▶ _DATA BLOCK_:
········
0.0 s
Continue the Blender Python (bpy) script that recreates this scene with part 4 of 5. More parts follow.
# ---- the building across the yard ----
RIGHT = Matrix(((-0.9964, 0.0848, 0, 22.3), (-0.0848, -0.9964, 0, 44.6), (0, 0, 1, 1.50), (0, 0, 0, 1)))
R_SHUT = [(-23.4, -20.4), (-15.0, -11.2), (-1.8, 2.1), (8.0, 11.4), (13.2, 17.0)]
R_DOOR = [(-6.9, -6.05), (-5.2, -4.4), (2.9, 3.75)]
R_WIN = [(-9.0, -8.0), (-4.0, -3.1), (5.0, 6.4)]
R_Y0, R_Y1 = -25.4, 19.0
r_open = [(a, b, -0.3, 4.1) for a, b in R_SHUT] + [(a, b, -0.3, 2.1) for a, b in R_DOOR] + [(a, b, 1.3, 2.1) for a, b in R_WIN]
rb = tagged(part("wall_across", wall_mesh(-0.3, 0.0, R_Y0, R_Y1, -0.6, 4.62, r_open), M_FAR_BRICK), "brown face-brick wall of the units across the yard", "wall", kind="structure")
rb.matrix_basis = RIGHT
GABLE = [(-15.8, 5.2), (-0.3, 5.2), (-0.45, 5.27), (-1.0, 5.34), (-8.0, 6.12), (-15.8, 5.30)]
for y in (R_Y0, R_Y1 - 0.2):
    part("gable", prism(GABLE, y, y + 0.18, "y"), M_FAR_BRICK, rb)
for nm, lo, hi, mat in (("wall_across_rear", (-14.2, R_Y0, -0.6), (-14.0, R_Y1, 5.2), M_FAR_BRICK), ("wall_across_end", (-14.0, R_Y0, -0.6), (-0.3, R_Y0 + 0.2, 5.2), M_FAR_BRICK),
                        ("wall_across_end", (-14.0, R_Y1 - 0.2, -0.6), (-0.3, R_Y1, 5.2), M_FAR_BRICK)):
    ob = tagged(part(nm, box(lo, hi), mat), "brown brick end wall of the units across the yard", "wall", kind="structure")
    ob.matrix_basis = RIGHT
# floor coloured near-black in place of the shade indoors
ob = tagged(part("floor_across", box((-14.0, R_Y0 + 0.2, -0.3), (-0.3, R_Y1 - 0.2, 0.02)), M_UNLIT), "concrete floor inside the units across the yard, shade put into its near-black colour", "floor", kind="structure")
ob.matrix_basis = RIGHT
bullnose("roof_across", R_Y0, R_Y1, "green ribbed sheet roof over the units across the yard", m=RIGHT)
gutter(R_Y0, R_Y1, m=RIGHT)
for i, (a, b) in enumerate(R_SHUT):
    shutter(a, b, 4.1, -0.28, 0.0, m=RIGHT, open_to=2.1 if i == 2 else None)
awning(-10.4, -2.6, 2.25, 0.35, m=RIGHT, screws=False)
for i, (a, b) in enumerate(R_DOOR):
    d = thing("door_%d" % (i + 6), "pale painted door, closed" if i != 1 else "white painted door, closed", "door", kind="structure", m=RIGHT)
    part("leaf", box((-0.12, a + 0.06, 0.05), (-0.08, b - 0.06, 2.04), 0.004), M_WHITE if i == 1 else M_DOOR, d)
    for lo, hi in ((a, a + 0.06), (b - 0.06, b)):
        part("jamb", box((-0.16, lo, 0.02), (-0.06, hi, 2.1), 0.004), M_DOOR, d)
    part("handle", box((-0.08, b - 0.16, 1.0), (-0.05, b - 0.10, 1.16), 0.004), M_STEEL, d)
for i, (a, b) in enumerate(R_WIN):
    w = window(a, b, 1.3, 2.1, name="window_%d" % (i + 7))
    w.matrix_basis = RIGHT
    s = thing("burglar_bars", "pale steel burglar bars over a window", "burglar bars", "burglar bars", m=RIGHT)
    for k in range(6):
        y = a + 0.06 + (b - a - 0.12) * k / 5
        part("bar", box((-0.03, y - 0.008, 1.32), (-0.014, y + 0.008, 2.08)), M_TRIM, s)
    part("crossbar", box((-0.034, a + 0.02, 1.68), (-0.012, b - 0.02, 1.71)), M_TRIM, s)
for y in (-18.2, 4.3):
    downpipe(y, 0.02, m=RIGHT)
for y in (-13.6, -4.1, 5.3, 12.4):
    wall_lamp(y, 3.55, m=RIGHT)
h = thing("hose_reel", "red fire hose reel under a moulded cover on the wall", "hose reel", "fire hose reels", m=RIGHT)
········
▶ _THE REQUEST_:
Your task is to reproduce the whole listing exactly.

▶ _WORKED ANSWER_:
0.0 s
Continue the Blender Python (bpy) script that recreates this scene with part 4 of 5. More parts follow.
# ---- the building across the yard ----
RIGHT = Matrix(((-0.9964, 0.0848, 0, 22.3), (-0.0848, -0.9964, 0, 44.6), (0, 0, 1, 1.50), (0, 0, 0, 1)))
R_SHUT = [(-23.4, -20.4), (-15.0, -11.2), (-1.8, 2.1), (8.0, 11.4), (13.2, 17.0)]
R_DOOR = [(-6.9, -6.05), (-5.2, -4.4), (2.9, 3.75)]
R_WIN = [(-9.0, -8.0), (-4.0, -3.1), (5.0, 6.4)]
R_Y0, R_Y1 = -25.4, 19.0
r_open = [(a, b, -0.3, 4.1) for a, b in R_SHUT] + [(a, b, -0.3, 2.1) for a, b in R_DOOR] + [(a, b, 1.3, 2.1) for a, b in R_WIN]
rb = tagged(part("wall_across", wall_mesh(-0.3, 0.0, R_Y0, R_Y1, -0.6, 4.62, r_open), M_FAR_BRICK), "brown face-brick wall of the units across the yard", "wall", kind="structure")
rb.matrix_basis = RIGHT
GABLE = [(-15.8, 5.2), (-0.3, 5.2), (-0.45, 5.27), (-1.0, 5.34), (-8.0, 6.12), (-15.8, 5.30)]
for y in (R_Y0, R_Y1 - 0.2):
    part("gable", prism(GABLE, y, y + 0.18, "y"), M_FAR_BRICK, rb)
for nm, lo, hi, mat in (("wall_across_rear", (-14.2, R_Y0, -0.6), (-14.0, R_Y1, 5.2), M_FAR_BRICK), ("wall_across_end", (-14.0, R_Y0, -0.6), (-0.3, R_Y0 + 0.2, 5.2), M_FAR_BRICK),
                        ("wall_across_end", (-14.0, R_Y1 - 0.2, -0.6), (-0.3, R_Y1, 5.2), M_FAR_BRICK)):
    ob = tagged(part(nm, box(lo, hi), mat), "brown brick end wall of the units across the yard", "wall", kind="structure")
    ob.matrix_basis = RIGHT
# floor coloured near-black in place of the shade indoors
ob = tagged(part("floor_across", box((-14.0, R_Y0 + 0.2, -0.3), (-0.3, R_Y1 - 0.2, 0.02)), M_UNLIT), "concrete floor inside the units across the yard, shade put into its near-black colour", "floor", kind="structure")
ob.matrix_basis = RIGHT
bullnose("roof_across", R_Y0, R_Y1, "green ribbed sheet roof over the units across the yard", m=RIGHT)
gutter(R_Y0, R_Y1, m=RIGHT)
for i, (a, b) in enumerate(R_SHUT):
    shutter(a, b, 4.1, -0.28, 0.0, m=RIGHT, open_to=2.1 if i == 2 else None)
awning(-10.4, -2.6, 2.25, 0.35, m=RIGHT, screws=False)
for i, (a, b) in enumerate(R_DOOR):
    d = thing("door_%d" % (i + 6), "pale painted door, closed" if i != 1 else "white painted door, closed", "door", kind="structure", m=RIGHT)
    part("leaf", box((-0.12, a + 0.06, 0.05), (-0.08, b - 0.06, 2.04), 0.004), M_WHITE if i == 1 else M_DOOR, d)
    for lo, hi in ((a, a + 0.06), (b - 0.06, b)):
        part("jamb", box((-0.16, lo, 0.02), (-0.06, hi, 2.1), 0.004), M_DOOR, d)
    part("handle", box((-0.08, b - 0.16, 1.0), (-0.05, b - 0.10, 1.16), 0.004), M_STEEL, d)
for i, (a, b) in enumerate(R_WIN):
    w = window(a, b, 1.3, 2.1, name="window_%d" % (i + 7))
    w.matrix_basis = RIGHT
    s = thing("burglar_bars", "pale steel burglar bars over a window", "burglar bars", "burglar bars", m=RIGHT)
    for k in range(6):
        y = a + 0.06 + (b - a - 0.12) * k / 5
        part("bar", box((-0.03, y - 0.008, 1.32), (-0.014, y + 0.008, 2.08)), M_TRIM, s)
    part("crossbar", box((-0.034, a + 0.02, 1.68), (-0.012, b - 0.02, 1.71)), M_TRIM, s)
for y in (-18.2, 4.3):
    downpipe(y, 0.02, m=RIGHT)
for y in (-13.6, -4.1, 5.3, 12.4):
    wall_lamp(y, 3.55, m=RIGHT)
h = thing("hose_reel", "red fire hose reel under a moulded cover on the wall", "hose reel", "fire hose reels", m=RIGHT)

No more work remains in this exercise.